William returned to Jamaica as a doctor in Spanish Town while Edward established a practice in Bath. After spending some time in Paris he decided to change from Medicine to experimental science and, starting in June 1821, he studied for two years at Göttingen University under Friedrich Stromeyer, working on inorganic chemistry and mineralogy.

In 1823 he returned to Edinburgh as a lecturer, where he instituted a course of lectures and laboratory sessions on chemistry; and in 1827, with the opening of University College, London, he was appointed to the new Chair of Chemistry and as a lecturer in Geology, which he continued to occupy until his death.

Turner was elected a Fellow of the Royal Society of Edinburgh in 1825, his proposer being Thomas Allan. In 1830 he was further elected a Fellow of the Royal Society of London. In 1836, he was elected as a member of the American Philosophical Society.

He died on 12 February 1837 at his London home at 38 Upper Gower St (renumbered to 117), now Camden, and was buried on 18 February 1837 at Kensal Green Cemetery (KGC 883/86/IR).

==Artistic recognition==

A marble bust of him by Timothy Butler was placed in University College London by his pupils and is now in the Turner Laboratory in the Christopher Ingold Building in Gordon Street.

==Works==
Turner was the author of a concise Introduction to the Study of the Laws of Chemical Combination and the Atomic Theory (1825), developed into Elements of Chemistry (1827), a work which ran through eight editions. As an investigator he published about forty papers and memoirs, a list of which was given in the Royal Society's Catalogue of Scientific Papers.

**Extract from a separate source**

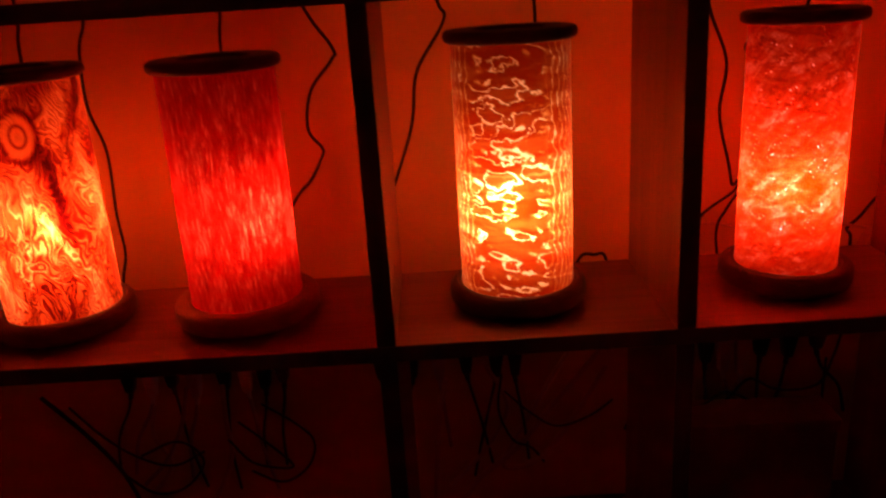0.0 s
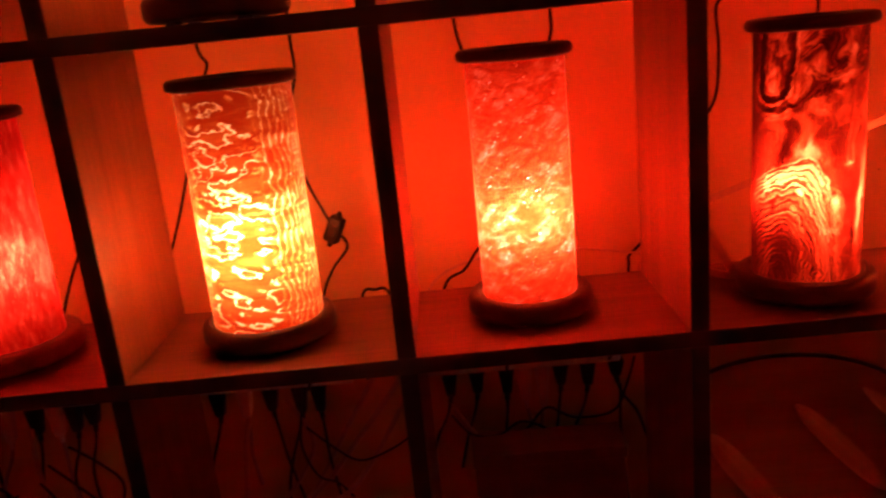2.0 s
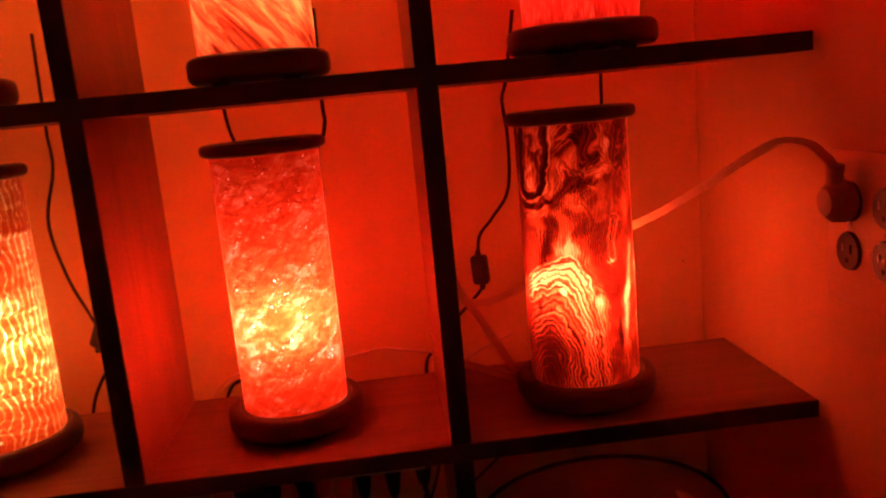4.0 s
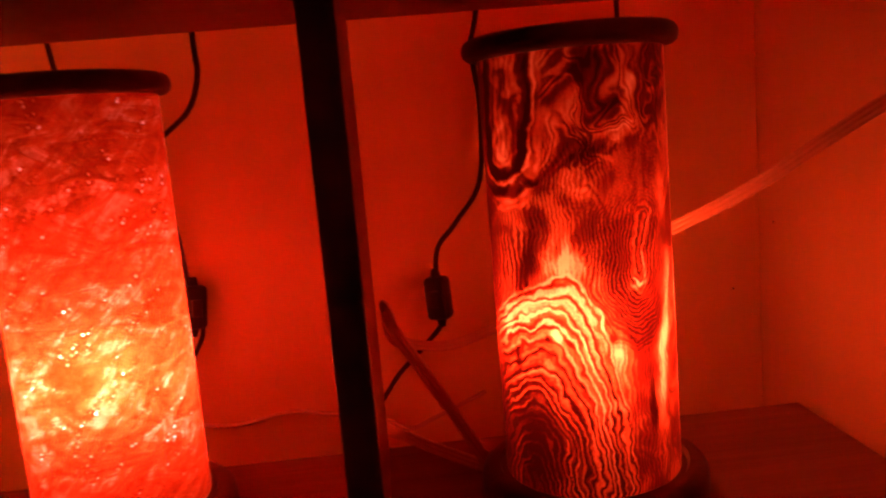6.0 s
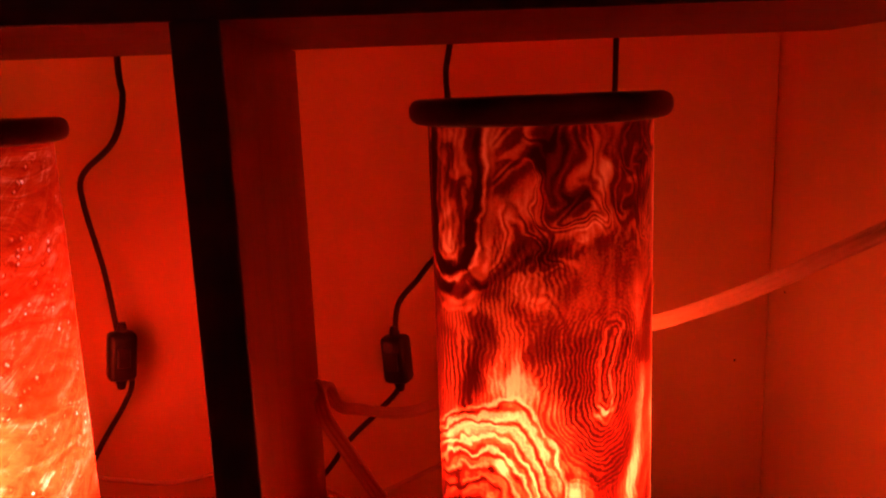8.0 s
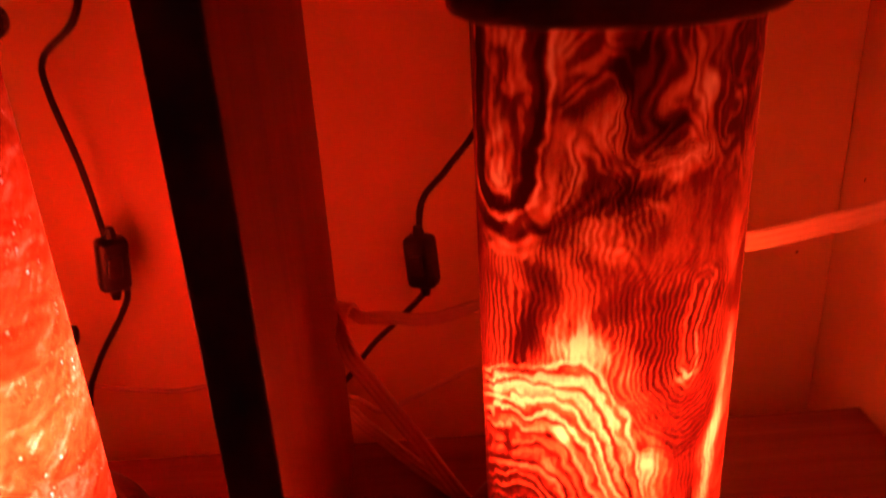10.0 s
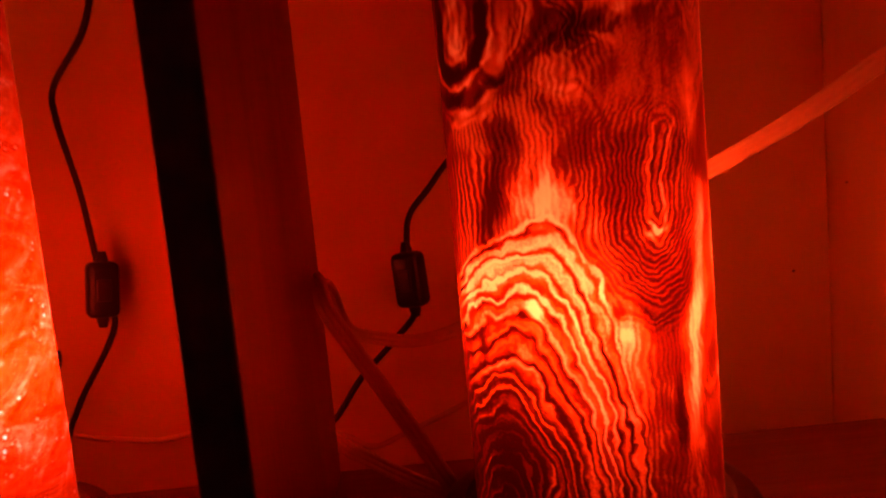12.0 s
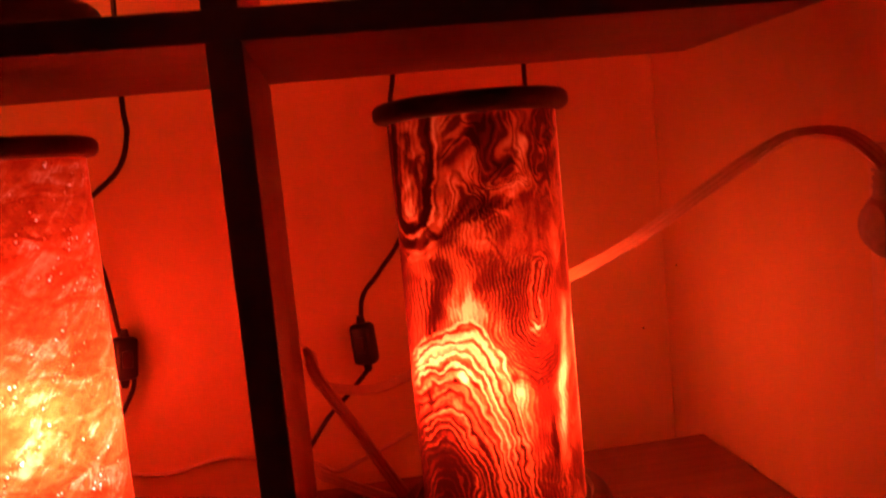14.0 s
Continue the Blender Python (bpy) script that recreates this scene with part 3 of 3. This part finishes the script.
table_lamp(0.439, 0.935, UP, 0.0640, 0.0720, 0.0775, 0.322, V_SWEEP, BULB_UPPER, 0.120, "lit table lamp with orange shade of broad slanting strokes")
table_lamp(0.799, 0.935, UP, 0.0650, 0.0740, 0.0840, 0.322, V_RED, BULB_DIM, 0.120, "lit table lamp with red fine-grained shade on the upper board")


# ---------------------------------------------------------------- cords behind the shelves
def inline_switch(parent, x, y, z, lean, yaw=0.0):
    body = part("switch", box(-0.0115, 0.0115, -0.009, 0.009, -0.0208, 0.0208, 0.005, 3), BLACK, parent, "black inline cord switch")
    smooth(body, 60)
    body.matrix_basis = pose(x, y, z, 0, lean, yaw)
    r = part("rocker", box(-0.005, 0.005, -0.0115, -0.008, -0.008, 0.008, 0.001, 2), BROWN, body)
    for k in (-1, 1):
        c = part("collar", lathe([(0, -0.006), (0.003, -0.006), (0.0045, 0), (0.0045, 0.004), (0, 0.004)], 12), BLACK, body)
        c.matrix_basis = pose(0, 0, k * 0.0225, 0 if k < 0 else 180)
    return body


def cord(points, r, material, label, switch=None, ridges=0):
    """A cord as one thing; its origin lies at its first point."""
    o = Vector(points[0])
    ob = tagged(empty("lamp_cord", *o), label, "cord")
    m = part("cable", tube([Vector(p) - o for p in points], r, 8, ridges=ridges), material, ob)
    smooth(m, 50)
    if switch:
        x, y, z, lean, yaw = switch
        inline_switch(ob, x - o.x, y - o.y, z - o.z, lean, yaw)
    return ob


Y = 1.095
BC = "thin black lamp cord hanging behind the shelf board"
BS = "thin black lamp cord with inline switch against the wall"
R = 0.0024
cord([(0.750, Y, 1.32), (0.735, Y, 1.232), (0.732, 1.122, 1.205), (0.736, 1.122, 1.150), (0.731, 1.122, 1.082), (0.706, 1.122, 1.045), (0.685, 1.122, 1.018), (0.683, 1.118, 0.973), (0.685, 1.122, 0.949), (0.665, 1.122, 0.926), (0.639, 1.122, 0.901), (0.618, 1.122, 0.873), (0.601, 1.122, 0.856), (0.594, Y, 0.85), (0.590, Y, 0.80), (0.56, Y, 0.70)],
     R, RUBBER, BS, (0.683, 1.118, 0.974, -4, -25))
cord([(0.863, Y, 1.34), (0.863, Y, 1.25), (0.860, Y, 1.15), (0.845, Y, 1.00), (0.835, Y, 0.85), (0.82, Y, 0.72)], 0.0022, RUBBER, BC)
cord([(0.495, 1.075, 1.34), (0.493, 1.066, 1.226), (0.493, 1.068, 1.196), (0.480, 1.075, 1.166), (0.437, 1.119, 1.139), (0.435, 1.119, 1.115), (0.445, 1.119, 1.061), (0.450, 1.119, 1.012), (0.454, 1.117, 0.986), (0.458, 1.119, 0.963), (0.448, 1.121, 0.941), (0.420, 1.122, 0.897), (0.406, 1.122, 0.857), (0.410, Y, 0.76), (0.40, Y, 0.69)],
     R, RUBBER, BS, (0.453, 1.116, 0.987, 6, 30))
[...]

Turner succeeded in throwing light on the ores and oxides of manganese. His major work, however, was that on the atomic weights of the elements. Stimulated by Prout's hypothesis, and by the experimental work by which Thomas Thomson in 1825 sought to confirm it, Turner examined the question for himself. In two papers published in the Philosophical Transactions (1829 p. 291, and 1833 p. 523) he pointed out sources of error in Thomson's work, and obtained results which agreed with those of Berzelius. His conclusion was that Prout's hypothesis as advocated by Thomson (that all atomic weights are integer multiples of that of hydrogen) was untenable.